La institución de los afectos La tercera película de Lisa Cholodenko no es el título ideal para quienes sostenían antes del 15 de julio que el casamiento de personas del mismo sexo y el derecho de adopción no eran otra cosa que la intromisión de Lucifer en los pasillos y recintos del Congreso de la Nación. En Mi familia, dos adolescentes han crecido toda la vida con sus madres, y nada indica que estas criaturas sean proclives a conductas aberrantes. En sólo una escena, Cholodenko destituye la desconfianza del prejuicioso y el retrógrado: el diálogo durante una cena típicamente familiar destila normalidad; son una familia feliz. Pero habrá una intrusión y el orden familiar se alterará por un tiempo. El padre genético de los dos jóvenes, donante de esperma, aparecerá en escena. La curiosidad del varón de la casa lo llevará a contactar al semental solidario, un cuarentón solitario y seductor, dueño de un restaurante cuyas verduras orgánicas vienen de su propia huerta. Un hacedor que, frente a la pareja intelectual lésbica, aportará a la economía libidinal de la casa un toque de perversión. Así descrita, Mi familia parece un drama típico del cine indie estadounidense, pero no lo es, pues se trata más bien de una comedia secretamente conservadora en donde la institución familiar permanece incólume y prevalece sobre el deseo de sus personajes. Su legítima política de la identidad se contrapone con su oblicuo pero efectivo desdén de clase (su otra política): el padre y un jardinero latino no gozarán de misericordia alguna.
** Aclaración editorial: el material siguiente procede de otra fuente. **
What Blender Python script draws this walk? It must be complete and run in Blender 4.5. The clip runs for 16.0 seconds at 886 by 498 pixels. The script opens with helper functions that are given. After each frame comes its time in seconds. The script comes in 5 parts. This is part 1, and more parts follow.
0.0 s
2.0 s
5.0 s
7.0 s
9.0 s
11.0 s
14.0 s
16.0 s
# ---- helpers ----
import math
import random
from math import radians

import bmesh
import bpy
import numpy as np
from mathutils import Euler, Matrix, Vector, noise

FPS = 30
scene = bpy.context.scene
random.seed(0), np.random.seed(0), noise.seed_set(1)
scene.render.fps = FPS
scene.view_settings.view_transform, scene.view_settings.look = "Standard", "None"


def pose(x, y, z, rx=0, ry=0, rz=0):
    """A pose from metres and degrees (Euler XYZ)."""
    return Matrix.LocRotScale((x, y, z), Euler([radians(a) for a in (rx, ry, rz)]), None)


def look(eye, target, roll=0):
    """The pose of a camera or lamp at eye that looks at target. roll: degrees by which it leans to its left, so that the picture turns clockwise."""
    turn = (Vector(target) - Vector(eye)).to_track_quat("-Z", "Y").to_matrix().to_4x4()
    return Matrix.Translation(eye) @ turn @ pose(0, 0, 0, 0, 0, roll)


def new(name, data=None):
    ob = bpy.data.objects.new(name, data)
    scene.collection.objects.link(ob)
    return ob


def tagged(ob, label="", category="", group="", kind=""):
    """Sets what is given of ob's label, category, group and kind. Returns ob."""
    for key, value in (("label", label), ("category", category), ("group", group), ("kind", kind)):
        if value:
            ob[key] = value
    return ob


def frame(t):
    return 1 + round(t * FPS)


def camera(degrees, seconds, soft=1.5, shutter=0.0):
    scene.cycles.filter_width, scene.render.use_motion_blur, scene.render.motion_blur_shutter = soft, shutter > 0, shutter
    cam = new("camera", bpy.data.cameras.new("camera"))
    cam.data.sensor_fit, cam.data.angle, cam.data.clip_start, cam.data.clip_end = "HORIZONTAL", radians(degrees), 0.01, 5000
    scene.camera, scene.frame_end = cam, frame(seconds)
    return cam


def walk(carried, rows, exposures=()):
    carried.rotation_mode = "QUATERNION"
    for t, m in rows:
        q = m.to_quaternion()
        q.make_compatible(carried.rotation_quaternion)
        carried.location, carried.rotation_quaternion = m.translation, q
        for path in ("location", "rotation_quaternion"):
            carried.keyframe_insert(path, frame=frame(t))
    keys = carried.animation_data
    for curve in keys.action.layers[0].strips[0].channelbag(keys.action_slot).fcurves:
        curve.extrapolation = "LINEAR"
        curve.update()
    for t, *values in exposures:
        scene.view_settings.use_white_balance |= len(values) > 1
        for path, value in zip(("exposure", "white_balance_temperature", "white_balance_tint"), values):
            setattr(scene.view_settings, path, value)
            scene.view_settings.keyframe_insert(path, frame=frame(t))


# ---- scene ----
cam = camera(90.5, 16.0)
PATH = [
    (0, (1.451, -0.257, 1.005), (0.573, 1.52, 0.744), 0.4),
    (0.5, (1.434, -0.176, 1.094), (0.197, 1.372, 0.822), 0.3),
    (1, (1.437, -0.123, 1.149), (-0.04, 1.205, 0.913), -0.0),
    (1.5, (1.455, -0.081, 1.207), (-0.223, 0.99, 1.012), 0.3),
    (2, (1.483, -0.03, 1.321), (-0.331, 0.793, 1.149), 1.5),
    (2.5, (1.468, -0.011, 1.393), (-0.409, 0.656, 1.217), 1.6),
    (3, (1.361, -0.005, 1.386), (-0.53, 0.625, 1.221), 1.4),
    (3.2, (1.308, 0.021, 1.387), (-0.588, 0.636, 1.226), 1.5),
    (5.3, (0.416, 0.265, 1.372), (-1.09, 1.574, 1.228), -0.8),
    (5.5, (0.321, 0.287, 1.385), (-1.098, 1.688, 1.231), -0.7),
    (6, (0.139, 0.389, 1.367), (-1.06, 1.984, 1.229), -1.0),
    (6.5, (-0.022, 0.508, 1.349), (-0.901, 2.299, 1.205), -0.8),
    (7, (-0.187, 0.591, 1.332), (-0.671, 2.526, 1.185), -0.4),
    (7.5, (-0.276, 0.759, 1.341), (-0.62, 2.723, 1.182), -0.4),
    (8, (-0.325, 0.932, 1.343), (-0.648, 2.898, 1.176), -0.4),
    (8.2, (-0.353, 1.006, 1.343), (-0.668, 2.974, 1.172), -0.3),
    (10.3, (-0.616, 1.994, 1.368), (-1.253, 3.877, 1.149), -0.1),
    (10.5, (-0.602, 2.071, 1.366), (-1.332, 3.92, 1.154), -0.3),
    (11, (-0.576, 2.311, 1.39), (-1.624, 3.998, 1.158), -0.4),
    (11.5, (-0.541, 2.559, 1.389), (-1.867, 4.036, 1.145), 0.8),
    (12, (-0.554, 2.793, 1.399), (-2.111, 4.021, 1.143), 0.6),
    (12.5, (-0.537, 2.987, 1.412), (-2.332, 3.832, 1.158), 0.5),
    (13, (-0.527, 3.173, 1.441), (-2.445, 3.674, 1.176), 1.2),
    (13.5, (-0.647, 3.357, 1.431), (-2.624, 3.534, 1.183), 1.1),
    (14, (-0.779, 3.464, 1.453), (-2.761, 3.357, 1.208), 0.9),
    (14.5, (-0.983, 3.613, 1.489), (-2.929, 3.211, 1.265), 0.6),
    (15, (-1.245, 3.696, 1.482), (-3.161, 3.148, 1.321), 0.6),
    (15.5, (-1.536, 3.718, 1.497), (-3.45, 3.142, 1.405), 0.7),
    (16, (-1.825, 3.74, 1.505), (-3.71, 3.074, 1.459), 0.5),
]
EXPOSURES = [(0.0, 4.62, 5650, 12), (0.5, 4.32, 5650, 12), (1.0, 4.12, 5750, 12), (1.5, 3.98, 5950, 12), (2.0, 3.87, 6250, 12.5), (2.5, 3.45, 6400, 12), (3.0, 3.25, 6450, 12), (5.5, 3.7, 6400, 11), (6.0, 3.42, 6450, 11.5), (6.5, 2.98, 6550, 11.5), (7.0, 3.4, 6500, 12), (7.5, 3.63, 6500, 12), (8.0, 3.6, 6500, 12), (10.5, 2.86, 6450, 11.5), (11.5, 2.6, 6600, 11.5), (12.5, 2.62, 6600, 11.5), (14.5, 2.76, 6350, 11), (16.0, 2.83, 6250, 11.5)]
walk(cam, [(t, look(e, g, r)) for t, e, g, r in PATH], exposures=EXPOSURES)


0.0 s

Uno será un bruto, el otro un “adicto”. Mi familia se sostiene en sus intérpretes. Julianne Moore, Annette Bening y Mark Ruffalo están perfectos. En un pasaje central en el que se discute la superioridad de las carnes argentinas y se celebra la música de Joni Mitchell, el filme condesa todas sus virtudes: incluso allí, Cholodenko se desmarca de la potencial sitcom que acecha su película y despliega un gran instante de cine.